* Job *
Repeat precisely, and only, the lines between the line containing "made[o] = o.copy()" and the end of the listing below, both ends included.
#### Information provided
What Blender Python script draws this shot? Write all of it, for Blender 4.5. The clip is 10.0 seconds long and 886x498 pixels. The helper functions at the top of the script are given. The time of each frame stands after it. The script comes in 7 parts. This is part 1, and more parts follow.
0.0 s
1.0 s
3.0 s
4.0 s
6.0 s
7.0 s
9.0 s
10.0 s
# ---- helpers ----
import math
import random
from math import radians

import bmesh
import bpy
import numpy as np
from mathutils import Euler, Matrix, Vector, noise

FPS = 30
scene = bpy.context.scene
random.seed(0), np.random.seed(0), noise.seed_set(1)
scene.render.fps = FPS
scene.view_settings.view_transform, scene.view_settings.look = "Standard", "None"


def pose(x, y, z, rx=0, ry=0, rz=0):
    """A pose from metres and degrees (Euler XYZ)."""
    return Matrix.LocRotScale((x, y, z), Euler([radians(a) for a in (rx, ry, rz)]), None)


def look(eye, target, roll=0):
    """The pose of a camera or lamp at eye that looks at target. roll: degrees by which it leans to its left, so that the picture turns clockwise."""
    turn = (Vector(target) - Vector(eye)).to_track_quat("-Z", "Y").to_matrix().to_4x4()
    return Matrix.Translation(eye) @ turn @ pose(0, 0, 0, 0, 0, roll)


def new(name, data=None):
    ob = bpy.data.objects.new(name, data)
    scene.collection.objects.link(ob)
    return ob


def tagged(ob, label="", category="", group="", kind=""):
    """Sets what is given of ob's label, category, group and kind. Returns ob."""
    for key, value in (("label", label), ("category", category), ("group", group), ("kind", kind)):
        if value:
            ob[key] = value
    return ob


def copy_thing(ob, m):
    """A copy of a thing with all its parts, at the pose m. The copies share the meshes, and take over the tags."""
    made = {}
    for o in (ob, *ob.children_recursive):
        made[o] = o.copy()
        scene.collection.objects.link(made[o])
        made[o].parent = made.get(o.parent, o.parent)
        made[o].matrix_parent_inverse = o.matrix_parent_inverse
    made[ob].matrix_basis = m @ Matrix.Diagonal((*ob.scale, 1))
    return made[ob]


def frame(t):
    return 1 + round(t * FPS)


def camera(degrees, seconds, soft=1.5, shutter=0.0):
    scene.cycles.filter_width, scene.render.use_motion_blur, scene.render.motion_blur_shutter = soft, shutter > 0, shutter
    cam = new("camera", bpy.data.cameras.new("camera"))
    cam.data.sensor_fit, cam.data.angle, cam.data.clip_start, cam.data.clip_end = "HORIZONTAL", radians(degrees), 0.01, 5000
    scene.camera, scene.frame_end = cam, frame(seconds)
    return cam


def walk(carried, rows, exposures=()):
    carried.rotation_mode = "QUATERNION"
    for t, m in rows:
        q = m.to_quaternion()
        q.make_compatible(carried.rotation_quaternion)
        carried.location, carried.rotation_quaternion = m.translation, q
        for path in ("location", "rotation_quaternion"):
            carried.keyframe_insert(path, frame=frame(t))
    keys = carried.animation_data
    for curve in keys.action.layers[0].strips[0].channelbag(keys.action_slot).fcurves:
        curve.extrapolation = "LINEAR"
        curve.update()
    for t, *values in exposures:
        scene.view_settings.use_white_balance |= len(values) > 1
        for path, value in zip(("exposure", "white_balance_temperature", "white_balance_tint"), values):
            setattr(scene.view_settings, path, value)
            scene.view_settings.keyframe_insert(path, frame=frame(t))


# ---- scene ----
########
* Task response *
        made[o] = o.copy()
        scene.collection.objects.link(made[o])
        made[o].parent = made.get(o.parent, o.parent)
        made[o].matrix_parent_inverse = o.matrix_parent_inverse
    made[ob].matrix_basis = m @ Matrix.Diagonal((*ob.scale, 1))
    return made[ob]


def frame(t):
    return 1 + round(t * FPS)


def camera(degrees, seconds, soft=1.5, shutter=0.0):
    scene.cycles.filter_width, scene.render.use_motion_blur, scene.render.motion_blur_shutter = soft, shutter > 0, shutter
    cam = new("camera", bpy.data.cameras.new("camera"))
    cam.data.sensor_fit, cam.data.angle, cam.data.clip_start, cam.data.clip_end = "HORIZONTAL", radians(degrees), 0.01, 5000
    scene.camera, scene.frame_end = cam, frame(seconds)
    return cam


def walk(carried, rows, exposures=()):
    carried.rotation_mode = "QUATERNION"
    for t, m in rows:
        q = m.to_quaternion()
        q.make_compatible(carried.rotation_quaternion)
        carried.location, carried.rotation_quaternion = m.translation, q
        for path in ("location", "rotation_quaternion"):
            carried.keyframe_insert(path, frame=frame(t))
    keys = carried.animation_data
    for curve in keys.action.layers[0].strips[0].channelbag(keys.action_slot).fcurves:
        curve.extrapolation = "LINEAR"
        curve.update()
    for t, *values in exposures:
        scene.view_settings.use_white_balance |= len(values) > 1
        for path, value in zip(("exposure", "white_balance_temperature", "white_balance_tint"), values):
            setattr(scene.view_settings, path, value)
            scene.view_settings.keyframe_insert(path, frame=frame(t))


# ---- scene ----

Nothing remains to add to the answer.